## Begin Material
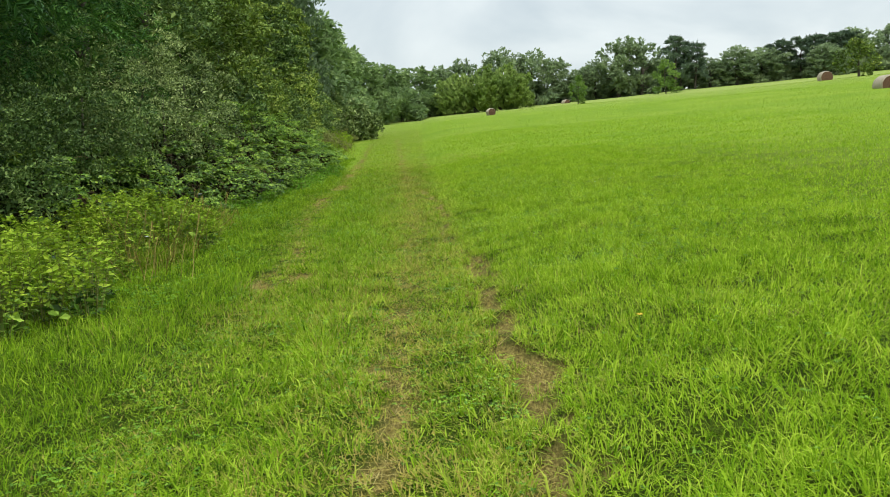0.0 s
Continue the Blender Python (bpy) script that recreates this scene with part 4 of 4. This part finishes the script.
# ---------------------------------------------------------------- round bales
def bale(x, y, turn, seed, label, rad=0.66, long=1.25, sink=0.06):
    """a netted straw roll lying on its side; its axis is the local x"""
    r = np.random.default_rng(seed)
    t = thing("round_bale", on_land(x, y, sink), label, "hay bale", "round bales")
    t.rotation_euler = (0, 0, turn)
    th = np.linspace(0, 2 * math.pi, 40, endpoint=False)
    prof = [(-0.5, 0.93), (-0.47, 0.985), (-0.40, 1.0), (-0.2, 1.01), (0, 1.005), (0.2, 1.01), (0.40, 1.0), (0.47, 0.985), (0.5, 0.93)]
    v = np.array([[(q * long, rad * s * math.cos(a), rad + rad * s * math.sin(a) * (0.97 if math.sin(a) > 0 else 0.94)) for a in th] for q, s in prof])
    v += r.normal(0, 0.006, v.shape)
    m = len(th)
    f = [(i * m + j, i * m + (j + 1) % m, (i + 1) * m + (j + 1) % m, (i + 1) * m + j) for i in range(len(prof) - 1) for j in range(m)]
    part("straw_roll", mesh_of("straw_roll", v.reshape(-1, 3), f, M_NET, True), t, "pale weathered straw side")
    for side in (-1, 1):
        rings = [0.93, 0.80, 0.70, 0.57, 0.46, 0.33, 0.22, 0.08]
        e = np.array([[(side * (0.5 * long - 0.012 - 0.022 * (k % 2) + 0.02 * (k > 5)), rad * s * math.cos(a), rad + rad * 0.96 * s * math.sin(a)) for a in th] for k, s in enumerate(rings)])
        e[:, :, 0] += r.normal(0, 0.008, e.shape[:2])
        g = [(i * m + j, i * m + (j + 1) % m, (i + 1) * m + (j + 1) % m, (i + 1) * m + j) for i in range(len(rings) - 1) for j in range(m)]
        part("end_face", mesh_of("end_face", e.reshape(-1, 3), g, M_BALE_END, True), t, "brown coiled straw end")
    for q in (-0.36, -0.18, 0.0, 0.18, 0.36):
        pts = [(q * long, rad * 1.014 * math.cos(a), rad + rad * 1.014 * math.sin(a) * (0.97 if math.sin(a) > 0 else 0.94)) for a in np.linspace(0, 2 * math.pi, 41)]
        part("twine", mesh_of("twine", *tube(pts, np.full(41, 0.008), 4), M_TWINE, True), t)
    return t


bale(5.3, 95.5, -1.25, 700, "weathered round straw bale lying in the meadow", 0.46, 0.85, 0.15)
bale(45.7, 100.5, -1.6, 701, "brown round straw bale on the hillside", 0.74, 1.2, 0.40)
bale(28.9, 54.6, -1.6, 702, "large pale round straw bale with a brown coiled end", 0.68, 1.35, 0.52)
bale(35.4, 61.0, -1.2, 703, "pale round straw bale half sunk in tall grass", 0.75, 1.4, 1.0)
bale(18.6, 128.0, -1.2, 704, "distant brown round bale near a young tree", 0.5, 1.1, 0.45)
bale(75.0, 124.5, -1.3, 705, "distant round bale under the hillside trees", 0.8, 1.4)


# ---------------------------------------------------------------- small flowers and a dark lump
def flower(x, y, h, mat, size, label, n=7):
    r = np.random.default_rng(int(1000 + 97 * abs(x) + 13 * y))
    t = thing("meadow_flower", on_land(x, y), label, "flower", "meadow flowers")
    part("stalk", mesh_of("stalk", *tube([(0, 0, 0), (0.01, 0, h * 0.5), (0.015, 0.01, h)], [0.003, 0.0025, 0.002], 4), M_CLOVER, True), t)
    a = np.arange(n) * 2 * math.pi / n
    at = np.repeat([[0.015, 0.01, h]], n, 0)
    me = mesh_of("petals", *leaves(OVAL, at, np.stack([np.cos(a), np.sin(a), np.full(n, 0.35)], -1), np.repeat([[0, 0, 1.0]], n, 0), np.full(n, size)), mat)
    part("petals", me, t, "yellow petals" if mat is M_YELLOW else "white petals")
    return t


flower(1.05, 4.55, 0.16, M_YELLOW, 0.022, "small yellow buttercup in the meadow grass")
flower(0.42, 13.15, 0.16, M_YELLOW, 0.022, "small yellow buttercup beside the path")
r2 = np.random.default_rng(44)
for i in range(16):
    y = r2.uniform(9, 34)
    flower(edge(y) + r2.uniform(0.5, 7), y, r2.uniform(0.16, 0.24), M_WHITE, 0.016, "tiny white clover flower in the meadow", 6)
flower(-5.35, 42.9, 0.35, M_WHITE, 0.09, "white flower head at the edge of the scrub", 9)
flower(-3.75, 10.1, 0.38, M_WHITE, 0.035, "white bindweed flower among the herbs", 5)
flower(-4.4, 14.6, 0.55, M_WHITE, 0.05, "white bindweed flower at the foot of the brambles", 5)


# a rounded lump for the small dark spot in the left rut
def stone(x, y, s):
    bm = bmesh.new()
    bmesh.ops.create_icosphere(bm, subdivisions=2, radius=s)
    for v in bm.verts:
        v.co = v.co * (0.8 + 0.35 * noise.noise(v.co * 20 / (s * 20) + Vector((x, y, 0))))
        v.co.z *= 0.6
    me = bpy.data.meshes.new("stone")
    bm.to_mesh(me)
    bm.free()
    me.materials.append(M_DARK_LUMP)
    ob = new("stone", me)
    ob.location = on_land(x, y, -0.2 * s)
    return tagged(ob, "small dark lump on the bare rut", "stone")


stone(-2.55, 16.25, 0.04)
## End Material
__Prompt__: Set down the material above as is, without any pictures.

__Task result__:
0.0 s
Continue the Blender Python (bpy) script that recreates this scene with part 4 of 4. This part finishes the script.
# ---------------------------------------------------------------- round bales
def bale(x, y, turn, seed, label, rad=0.66, long=1.25, sink=0.06):
    """a netted straw roll lying on its side; its axis is the local x"""
    r = np.random.default_rng(seed)
    t = thing("round_bale", on_land(x, y, sink), label, "hay bale", "round bales")
    t.rotation_euler = (0, 0, turn)
    th = np.linspace(0, 2 * math.pi, 40, endpoint=False)
    prof = [(-0.5, 0.93), (-0.47, 0.985), (-0.40, 1.0), (-0.2, 1.01), (0, 1.005), (0.2, 1.01), (0.40, 1.0), (0.47, 0.985), (0.5, 0.93)]
    v = np.array([[(q * long, rad * s * math.cos(a), rad + rad * s * math.sin(a) * (0.97 if math.sin(a) > 0 else 0.94)) for a in th] for q, s in prof])
    v += r.normal(0, 0.006, v.shape)
    m = len(th)
    f = [(i * m + j, i * m + (j + 1) % m, (i + 1) * m + (j + 1) % m, (i + 1) * m + j) for i in range(len(prof) - 1) for j in range(m)]
    part("straw_roll", mesh_of("straw_roll", v.reshape(-1, 3), f, M_NET, True), t, "pale weathered straw side")
    for side in (-1, 1):
        rings = [0.93, 0.80, 0.70, 0.57, 0.46, 0.33, 0.22, 0.08]
        e = np.array([[(side * (0.5 * long - 0.012 - 0.022 * (k % 2) + 0.02 * (k > 5)), rad * s * math.cos(a), rad + rad * 0.96 * s * math.sin(a)) for a in th] for k, s in enumerate(rings)])
        e[:, :, 0] += r.normal(0, 0.008, e.shape[:2])
        g = [(i * m + j, i * m + (j + 1) % m, (i + 1) * m + (j + 1) % m, (i + 1) * m + j) for i in range(len(rings) - 1) for j in range(m)]
        part("end_face", mesh_of("end_face", e.reshape(-1, 3), g, M_BALE_END, True), t, "brown coiled straw end")
    for q in (-0.36, -0.18, 0.0, 0.18, 0.36):
        pts = [(q * long, rad * 1.014 * math.cos(a), rad + rad * 1.014 * math.sin(a) * (0.97 if math.sin(a) > 0 else 0.94)) for a in np.linspace(0, 2 * math.pi, 41)]
        part("twine", mesh_of("twine", *tube(pts, np.full(41, 0.008), 4), M_TWINE, True), t)
    return t


bale(5.3, 95.5, -1.25, 700, "weathered round straw bale lying in the meadow", 0.46, 0.85, 0.15)
bale(45.7, 100.5, -1.6, 701, "brown round straw bale on the hillside", 0.74, 1.2, 0.40)
bale(28.9, 54.6, -1.6, 702, "large pale round straw bale with a brown coiled end", 0.68, 1.35, 0.52)
bale(35.4, 61.0, -1.2, 703, "pale round straw bale half sunk in tall grass", 0.75, 1.4, 1.0)
bale(18.6, 128.0, -1.2, 704, "distant brown round bale near a young tree", 0.5, 1.1, 0.45)
bale(75.0, 124.5, -1.3, 705, "distant round bale under the hillside trees", 0.8, 1.4)


# ---------------------------------------------------------------- small flowers and a dark lump
def flower(x, y, h, mat, size, label, n=7):
    r = np.random.default_rng(int(1000 + 97 * abs(x) + 13 * y))
    t = thing("meadow_flower", on_land(x, y), label, "flower", "meadow flowers")
    part("stalk", mesh_of("stalk", *tube([(0, 0, 0), (0.01, 0, h * 0.5), (0.015, 0.01, h)], [0.003, 0.0025, 0.002], 4), M_CLOVER, True), t)
    a = np.arange(n) * 2 * math.pi / n
    at = np.repeat([[0.015, 0.01, h]], n, 0)
    me = mesh_of("petals", *leaves(OVAL, at, np.stack([np.cos(a), np.sin(a), np.full(n, 0.35)], -1), np.repeat([[0, 0, 1.0]], n, 0), np.full(n, size)), mat)
    part("petals", me, t, "yellow petals" if mat is M_YELLOW else "white petals")
    return t


flower(1.05, 4.55, 0.16, M_YELLOW, 0.022, "small yellow buttercup in the meadow grass")
flower(0.42, 13.15, 0.16, M_YELLOW, 0.022, "small yellow buttercup beside the path")
r2 = np.random.default_rng(44)
for i in range(16):
    y = r2.uniform(9, 34)
    flower(edge(y) + r2.uniform(0.5, 7), y, r2.uniform(0.16, 0.24), M_WHITE, 0.016, "tiny white clover flower in the meadow", 6)
flower(-5.35, 42.9, 0.35, M_WHITE, 0.09, "white flower head at the edge of the scrub", 9)
flower(-3.75, 10.1, 0.38, M_WHITE, 0.035, "white bindweed flower among the herbs", 5)
flower(-4.4, 14.6, 0.55, M_WHITE, 0.05, "white bindweed flower at the foot of the brambles", 5)


# a rounded lump for the small dark spot in the left rut
def stone(x, y, s):
    bm = bmesh.new()
    bmesh.ops.create_icosphere(bm, subdivisions=2, radius=s)
    for v in bm.verts:
        v.co = v.co * (0.8 + 0.35 * noise.noise(v.co * 20 / (s * 20) + Vector((x, y, 0))))
        v.co.z *= 0.6
    me = bpy.data.meshes.new("stone")
    bm.to_mesh(me)
    bm.free()
    me.materials.append(M_DARK_LUMP)
    ob = new("stone", me)
    ob.location = on_land(x, y, -0.2 * s)
    return tagged(ob, "small dark lump on the bare rut", "stone")


stone(-2.55, 16.25, 0.04)